= Karen Steel =

British scientist

Karen Penelope Steel is a British scientist who studies the genetics of deafness, using the mouse as a model to identify the genes involved and to understand the molecular, cellular and physiological mechanisms involved. She is Professor of Sensory Function at the Wolfson Centre for Age-Related Diseases, King's College London. Previously she was Principal Investigator of the Genetics of Deafness research programme at the Wellcome Trust Sanger Institute.

She had a leading role in the collaboration that uncovered Myo7a, the first gene to be implicated in deafness in mice and in humans. Most recently, she led the discovery of Mir-96 microRNA that is implicated in progressive hearing loss in mice and humans.

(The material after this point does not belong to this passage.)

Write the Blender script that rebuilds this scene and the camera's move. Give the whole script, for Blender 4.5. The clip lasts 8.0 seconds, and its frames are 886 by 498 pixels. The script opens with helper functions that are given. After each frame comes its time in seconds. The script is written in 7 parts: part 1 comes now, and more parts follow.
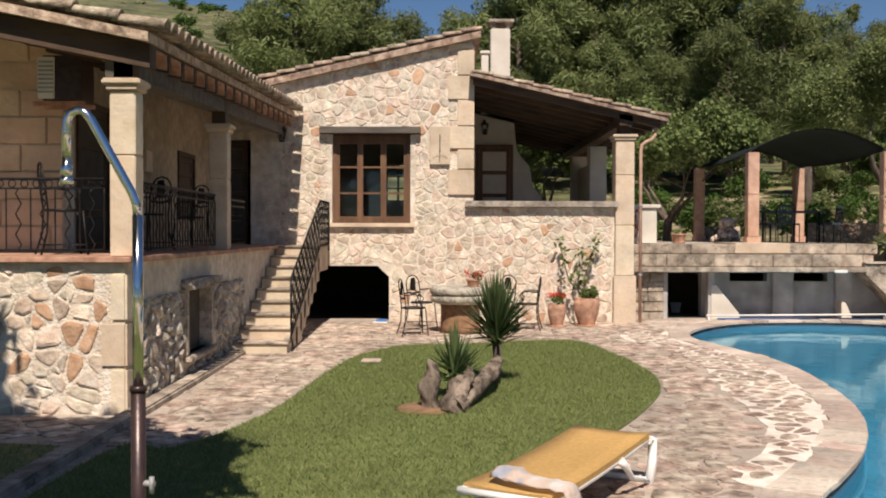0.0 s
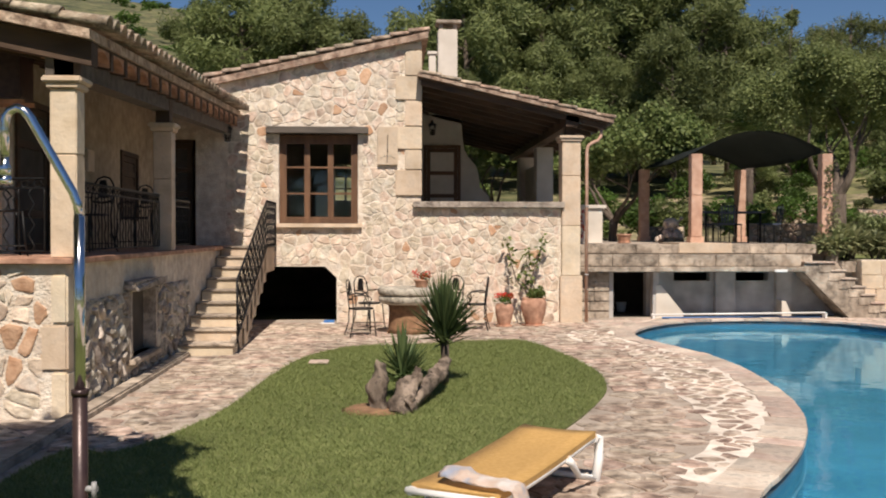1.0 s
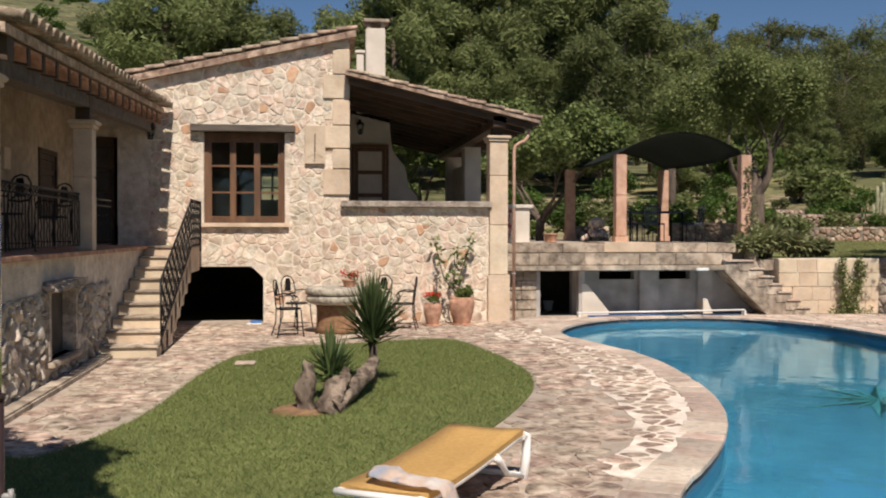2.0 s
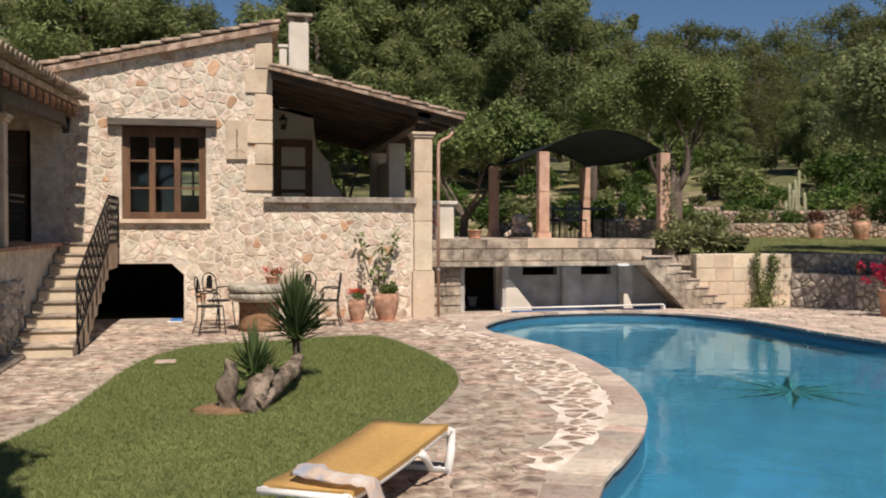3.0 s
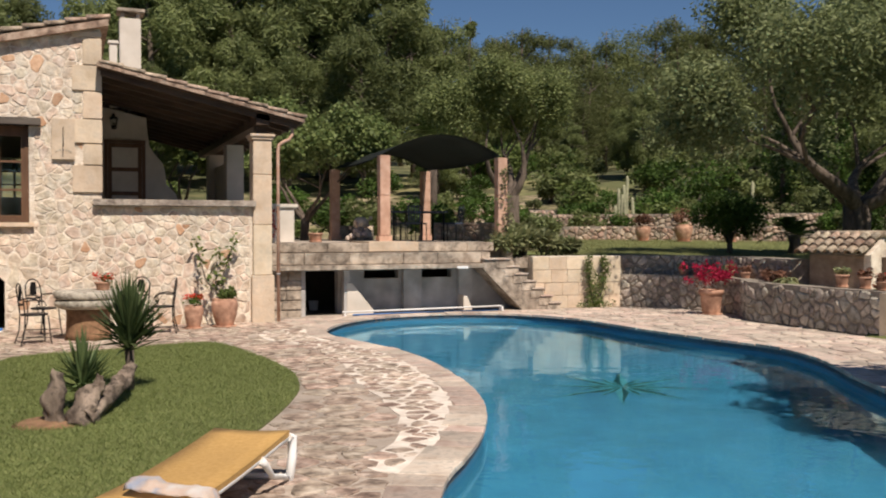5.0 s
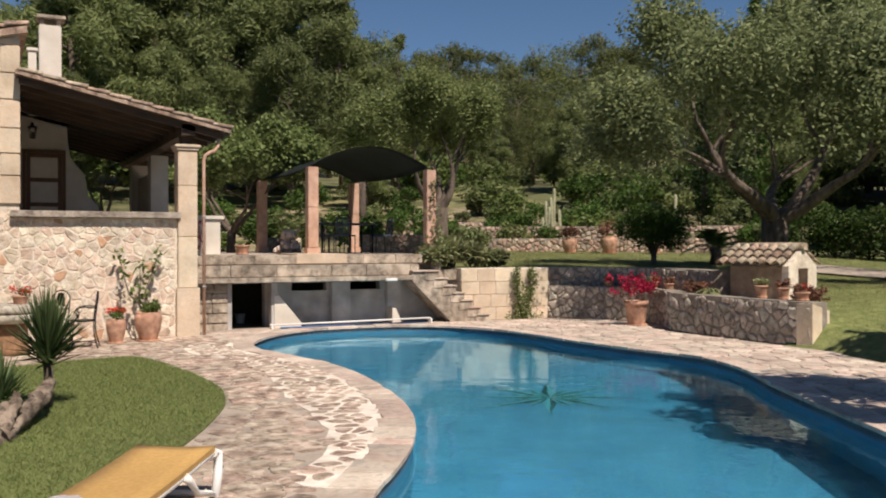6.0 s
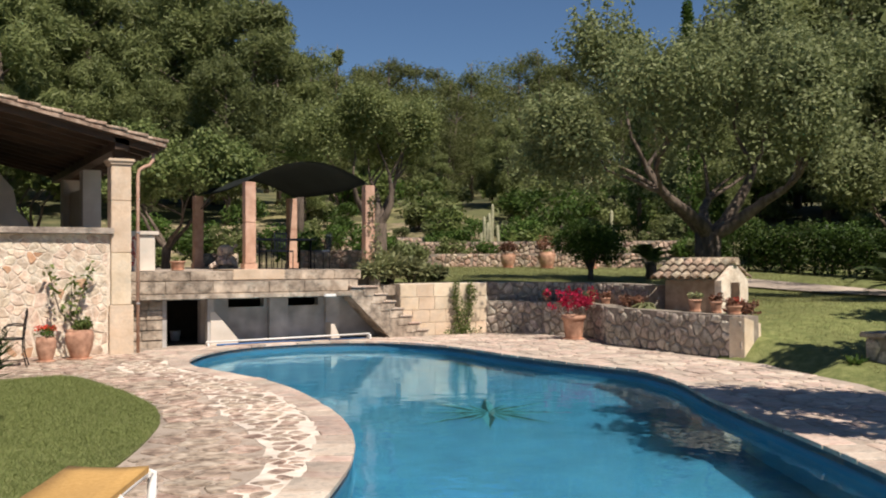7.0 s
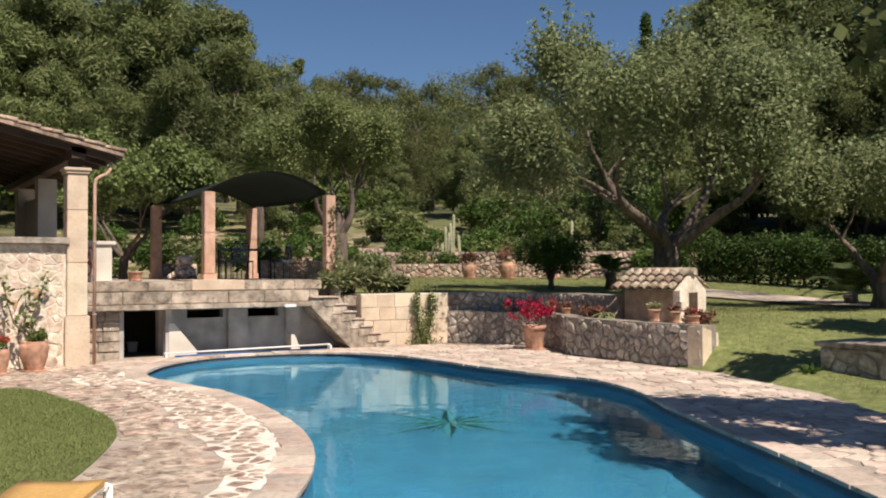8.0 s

Together with Christine Petit, Steel won the Royal Society Brain Prize 2012, for pioneering work on the genetics of hearing and deafness.

== Early life ==
In her early academic years, Steel was originally interested in studying English. Her first exposure to biology, and also what solidified her biological science career path, was in sixth grade. Steel had the opportunity to hear Dorothy Hodgkin speak at Bristol University about insulin, marking her first time encountering a woman in science. This experience greatly influenced her interest in studying genetics.

==Education==
Steel obtained her first degree from Leeds University. She then received her PhD from University College London for her investigatory work into the inner ear in several deaf mouse mutants. She set up the mouse genetics and deafness research programme at the newly established MRC Institute of Hearing Research in Nottingham. Following a second postdoc in Munich, she returned to Nottingham to lead mouse genetics research.

==Research==
Steel studies the genetics behind deafness, mainly focusing on the genetics of mice to identify the genes involved as well as to further understand the molecular, cellular and physiological mechanisms involved with being deaf. This led to Steel developing a screening technique, a triaging process, that allowed for the characterisation of mutant mice that have hearing and imbalance issues. This led to ability to find and characterise the specific genes involved in these issues, with these issues being caused by altered hair cells or auditory parts. Steel's mouse genetic project also involved knocking out various genes not extensively studied and observing whether these genes are essential or nonessential in the mouse hearing. Steel and her research group have published phenotypic descriptions of over 80 different mouse mutants. Currently, her research is focused on the progressive loss of auditory functions in which she uses the mouse models to diagram the timeline of auditory loss in humans. She also looks for specific mutated genes that are known to contribute and lead to hearing loss, allowing her to target genes that could be potentially targeted in treatments for progressive hearing loss. As of 2014, Steel and her team has found genes involved in progressive hearing loss and has moved forward in identifying the various pathways that these genes are a part of.

== Awards and honours ==
- Recipient of the Kresge-Mirmelstein prize for excellence in hearing research, New Orleans, 1998
- Elected Fellow of the Academy of Medical Sciences, London, 2004
- Elected Council member of Association for Research in Otolaryngology (2004–2008)
- Elected President of International Mammalian Genome Society (2007–2012)
- Edith Whetnall lecturer, Section of Otology of the Royal Society of Medicine, London, 2008
- Elected Fellow of the Royal Society, London, 2009
- Grete Lundbeck European Brain Research Prize, 2012
- Award of Merit, Association for Research in Otolaryngology, 2013

The asteroid 24734 Kareness was named after Steel by its discoverer, Steel's brother.